Disease management meets intelligent design

by Eric Fleegler on April 14, 2011

At a conference in Texas a couple of years ago, I found myself – as at all good national conferences — talking to a colleague from my own institution. As we browsed the poster session, we talked about our respective work.

Eugenia Chan works in the Developmental Medicine Center at Children’s Hospital Boston, where I’m an emergency physician and health services researcher. I told Eugenia about The Online Advocate, a Web-based system I’d been developing for the past eight years. It screens patients and families for health-related social problems, provides feedback and helps them find services in their area that can assist them.

Eugenia was excited about bringing The Online Advocate to her patients.“This is really great, and I want to use it,” she said. “But I have another idea that I would like to explore with you.”

The Developmental Medicine Center relied on children’s parents and teachers to complete extensive questionnaires to help providers understand their patients’ problems. Providers would give the parents paper questionnaires to fill out themselves and to pass on to teachers. But only 30 percent of parents and fewer than 10 percent of teachers were completing them.

These results weren’t surprising. We all know how hard it can be to remember both to fill out a form and to send it in. It’s not convenient, the forms are cumbersome and long, it takes additional energy to return the forms to the clinics, the parents have to get the forms to the teachers — the list goes on.

As Eugenia and I talked about the challenges of collecting quality patient data and reviewing it in real time, I realized that we could use the skills my small team had developed in online questionnaire design. WIth funding from her department, I hired a second full-time software engineer, and Eugenia and I worked with my team of programmers to sketch out what became the electronic Developmental Medicine Center (eDMC).

We knew that the interface needed to be as simple and user-friendly as possible, removing any barriers that would keep parents and teachers from using it. At the same time, it needed a sophisticated graphing and report mechanism to ensure that providers could extract as much value as possible from the system.

We met every other week to review our design progress, brainstorm how users would best interact with the system and discuss how to make the software fit easily into Developmental Medicine’s operational flow. We asked parents and other providers to beta-test the system and provide us with feedback. All the while we refined the interface, expanded the provider’s view of the data collected and created ways to transfer it into patients’ medical records.

The software launched last July, and currently we have over 1,000 patients enrolled. Questionnaire response rates have jumped to over 70 percent for parents and over 50 percent for teachers. And whenever I talk to Developmental Medicine providers, they tell me that eDMC has changed the way they practice medicine.

When I talk to doctors in other clinics about eDMC, I hear a familiar refrain: “This is really great, and I want to use it, but I have another idea that I would like to explore with you.”

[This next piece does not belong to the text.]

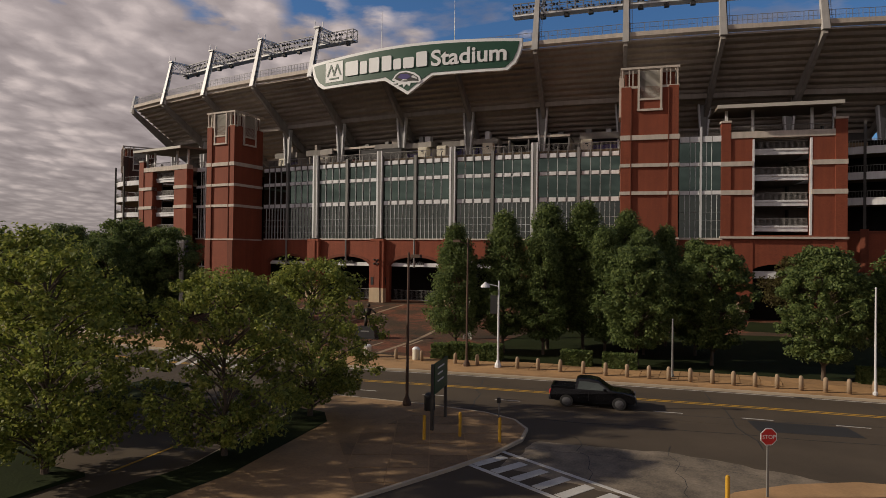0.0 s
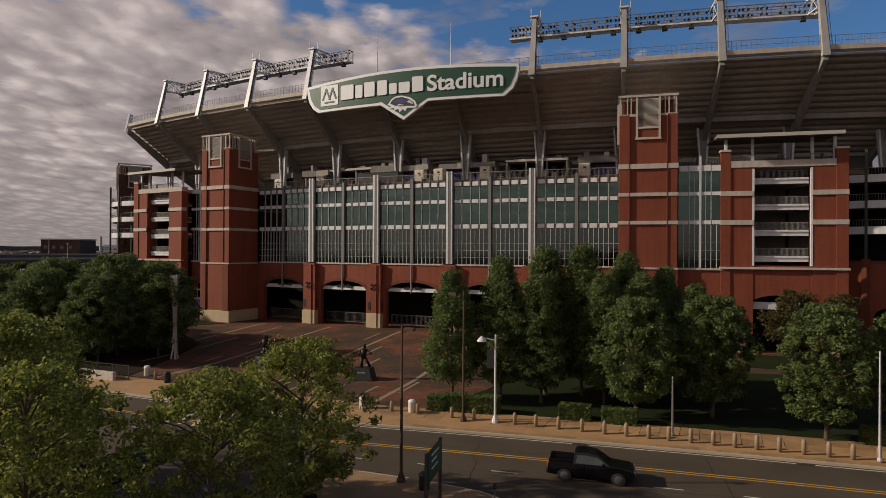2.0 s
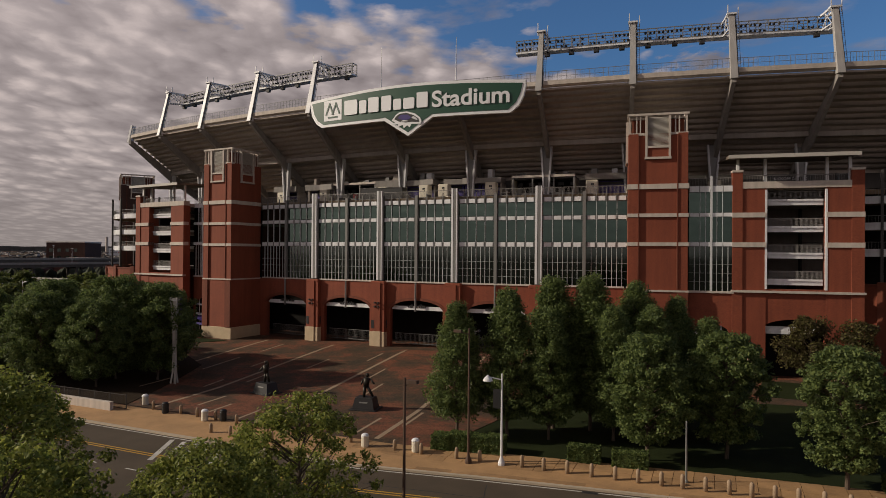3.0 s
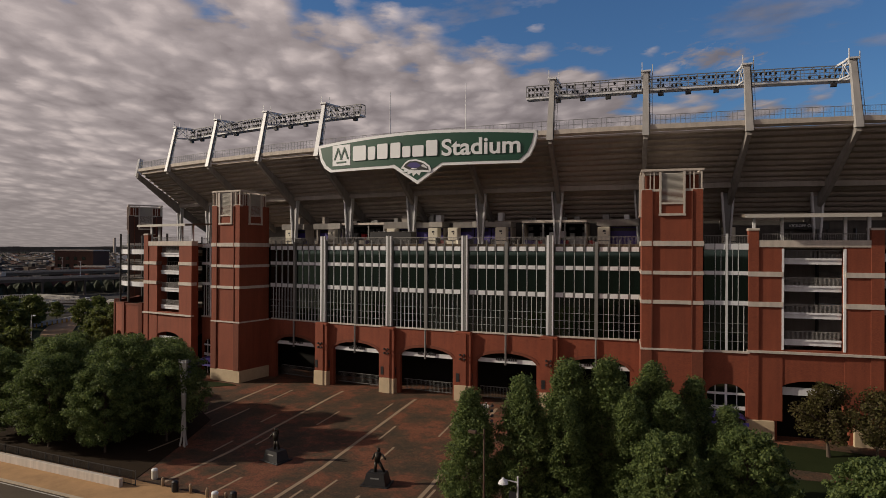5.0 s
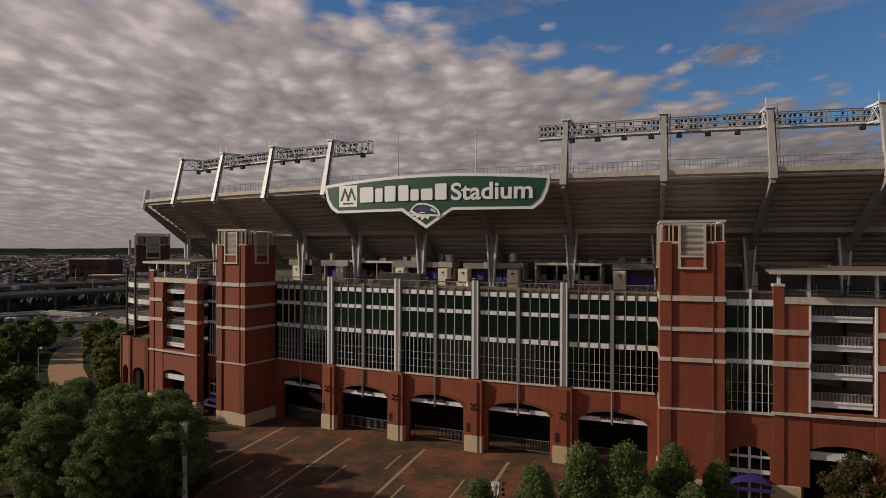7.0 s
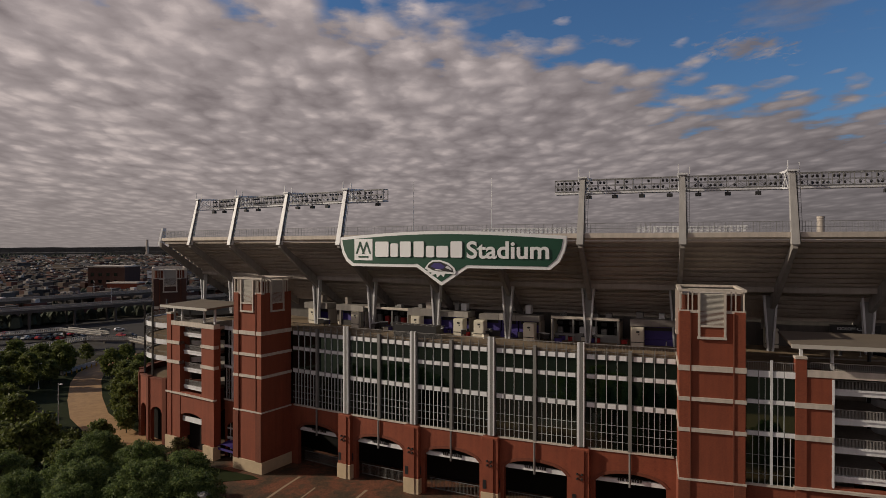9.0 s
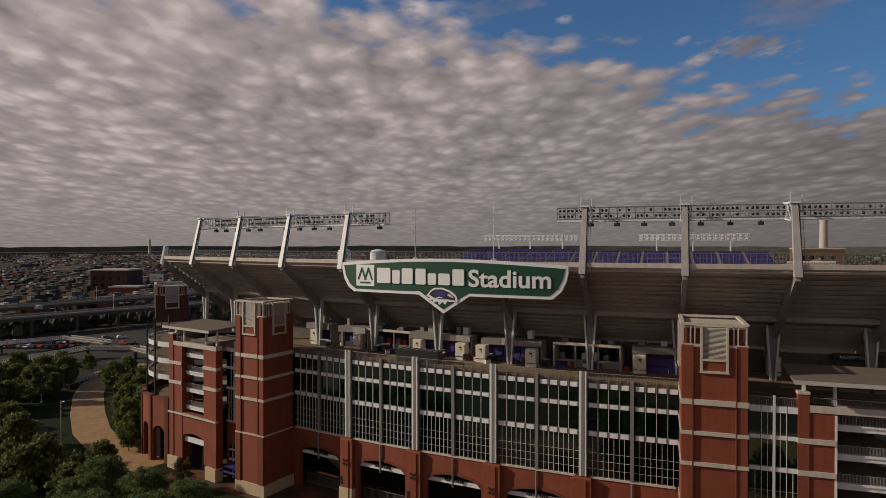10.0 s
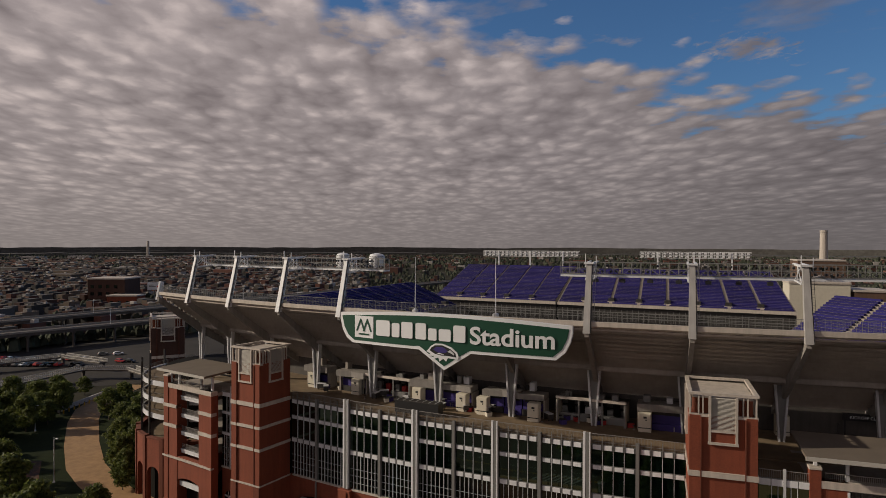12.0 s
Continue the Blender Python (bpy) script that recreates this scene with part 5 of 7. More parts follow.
# ---- floodlight rigs on the rim ----
def light_rig(xs, x0, x1, paint, label):
    rig = thing("light_rig", label, "floodlight rig", pose(0, 0, 0.25), "rim floodlight rigs")
    for x in xs:
        turn = math.degrees(math.atan(0.0034 * x))
        m = pose(*rim(x, -0.5, 0), 0, 0, turn)
        post = Mesh().add([(-0.5, -0.45, 42.5), (0.5, -0.45, 42.5), (0.5, 0.45, 42.5), (-0.5, 0.45, 42.5), (-0.36, 1.85, 52.4), (0.36, 1.85, 52.4), (0.36, 2.5, 52.4), (-0.36, 2.5, 52.4)],
                          [(3, 2, 1, 0), (4, 5, 6, 7), (0, 1, 5, 4), (1, 2, 6, 5), (2, 3, 7, 6), (3, 0, 4, 7)])
        p = part("post", post, paint, rig, "leaning painted steel post", m)
        pieces("conduit", STEEL_DARK, p, ((0.58, -0.2, 42.6), (0.45, 2.0, 52.3), 0.1))
        for sx in (-0.5, 0.5):
            pieces("arm", STEEL_WHITE, p, ((sx, 2.1, 52.45), (sx, 6.4, 52.65), 0.30), ((sx, 1.9, 50.1), (sx, 6.2, 50.5), 0.2))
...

Which of course has led to new opportunities. The Department of Neurology wants to track symptoms across a spectrum of diseases. The Department of Psychiatry is interested in tracking medication side effects to prevent adverse reactions. Our Adolescent Medicine clinics are trying to find ways to motivate adolescents to fill out questionnaires at all.

Next on the agenda are mobile apps. And as my team develops these disease management systems, we’re integrating our work with The Online Advocate — with the firm belief that the best way to improve a patient’s health is by addressing the family’s needs as a whole.

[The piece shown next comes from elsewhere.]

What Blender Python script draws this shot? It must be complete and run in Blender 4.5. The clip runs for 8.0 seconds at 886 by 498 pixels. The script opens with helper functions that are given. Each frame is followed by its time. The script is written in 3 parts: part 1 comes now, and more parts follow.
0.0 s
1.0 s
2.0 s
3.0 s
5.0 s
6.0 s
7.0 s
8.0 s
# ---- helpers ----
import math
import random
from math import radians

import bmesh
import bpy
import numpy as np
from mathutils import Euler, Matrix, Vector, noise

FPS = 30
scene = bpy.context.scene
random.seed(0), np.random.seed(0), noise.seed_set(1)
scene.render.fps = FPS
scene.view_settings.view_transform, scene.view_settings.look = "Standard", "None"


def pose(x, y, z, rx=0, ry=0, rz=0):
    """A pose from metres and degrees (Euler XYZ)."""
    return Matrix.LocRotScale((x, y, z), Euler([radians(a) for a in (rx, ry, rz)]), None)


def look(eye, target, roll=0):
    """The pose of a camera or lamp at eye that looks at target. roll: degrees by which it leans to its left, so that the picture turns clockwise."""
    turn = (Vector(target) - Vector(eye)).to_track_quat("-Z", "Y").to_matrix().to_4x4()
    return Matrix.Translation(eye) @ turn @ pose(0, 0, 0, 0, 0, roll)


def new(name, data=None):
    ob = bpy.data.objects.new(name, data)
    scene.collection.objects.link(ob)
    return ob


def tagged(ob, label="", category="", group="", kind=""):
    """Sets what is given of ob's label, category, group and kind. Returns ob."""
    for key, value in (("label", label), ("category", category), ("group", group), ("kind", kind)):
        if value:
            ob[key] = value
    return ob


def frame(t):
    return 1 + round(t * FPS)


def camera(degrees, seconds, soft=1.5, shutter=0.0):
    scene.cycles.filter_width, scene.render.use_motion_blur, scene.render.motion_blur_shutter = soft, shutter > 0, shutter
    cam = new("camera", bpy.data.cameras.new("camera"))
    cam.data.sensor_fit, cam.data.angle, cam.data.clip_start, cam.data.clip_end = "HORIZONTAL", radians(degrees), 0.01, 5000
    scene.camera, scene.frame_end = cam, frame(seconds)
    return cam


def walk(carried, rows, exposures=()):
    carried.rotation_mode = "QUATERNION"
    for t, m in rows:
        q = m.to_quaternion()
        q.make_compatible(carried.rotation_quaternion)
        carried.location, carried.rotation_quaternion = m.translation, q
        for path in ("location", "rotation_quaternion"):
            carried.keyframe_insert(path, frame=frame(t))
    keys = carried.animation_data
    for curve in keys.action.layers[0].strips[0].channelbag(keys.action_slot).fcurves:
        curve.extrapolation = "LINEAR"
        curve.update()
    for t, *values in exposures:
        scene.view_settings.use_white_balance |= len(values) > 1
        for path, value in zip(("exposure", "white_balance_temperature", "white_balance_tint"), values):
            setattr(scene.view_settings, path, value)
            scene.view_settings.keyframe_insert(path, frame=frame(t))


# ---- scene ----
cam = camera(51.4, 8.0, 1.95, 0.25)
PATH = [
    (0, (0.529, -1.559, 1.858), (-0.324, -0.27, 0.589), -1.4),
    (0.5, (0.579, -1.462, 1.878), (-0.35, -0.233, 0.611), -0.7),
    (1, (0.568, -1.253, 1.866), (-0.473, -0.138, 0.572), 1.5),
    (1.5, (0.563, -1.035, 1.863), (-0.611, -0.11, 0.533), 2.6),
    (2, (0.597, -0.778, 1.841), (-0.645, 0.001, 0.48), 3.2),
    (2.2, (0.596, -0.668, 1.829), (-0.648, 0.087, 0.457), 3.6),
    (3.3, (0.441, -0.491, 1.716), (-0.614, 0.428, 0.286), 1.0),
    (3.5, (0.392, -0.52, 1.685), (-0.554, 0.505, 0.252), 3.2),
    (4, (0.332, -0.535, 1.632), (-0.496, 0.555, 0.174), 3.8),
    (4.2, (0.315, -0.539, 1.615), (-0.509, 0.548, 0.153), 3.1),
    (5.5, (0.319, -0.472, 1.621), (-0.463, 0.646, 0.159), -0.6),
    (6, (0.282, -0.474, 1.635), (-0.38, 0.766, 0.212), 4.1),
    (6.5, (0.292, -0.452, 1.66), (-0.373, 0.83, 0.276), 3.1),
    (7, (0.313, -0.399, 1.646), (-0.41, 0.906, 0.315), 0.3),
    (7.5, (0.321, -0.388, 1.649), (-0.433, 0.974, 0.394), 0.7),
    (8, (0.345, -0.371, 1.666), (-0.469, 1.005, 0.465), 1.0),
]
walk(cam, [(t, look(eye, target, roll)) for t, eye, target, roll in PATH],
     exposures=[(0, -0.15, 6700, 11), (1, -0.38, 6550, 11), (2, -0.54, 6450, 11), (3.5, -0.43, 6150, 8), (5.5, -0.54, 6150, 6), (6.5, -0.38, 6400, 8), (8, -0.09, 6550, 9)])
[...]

Eric Fleegler, MD, MPH is a pediatric emergency medicine physician and health services researcher in the Division of Emergency Medicine at Children’s Hospital Boston. He co-directs the Sedation Service for the Department of Medicine,  founded and directs The Online Advocate, supported by Children’s Hospital Boston, the Mayor’s Office and the Boston Public Health Commission,  and is co-developer of eDMC. His research focuses on health disparities, improving social determinants of health and developing systems to improve management of chronic diseases.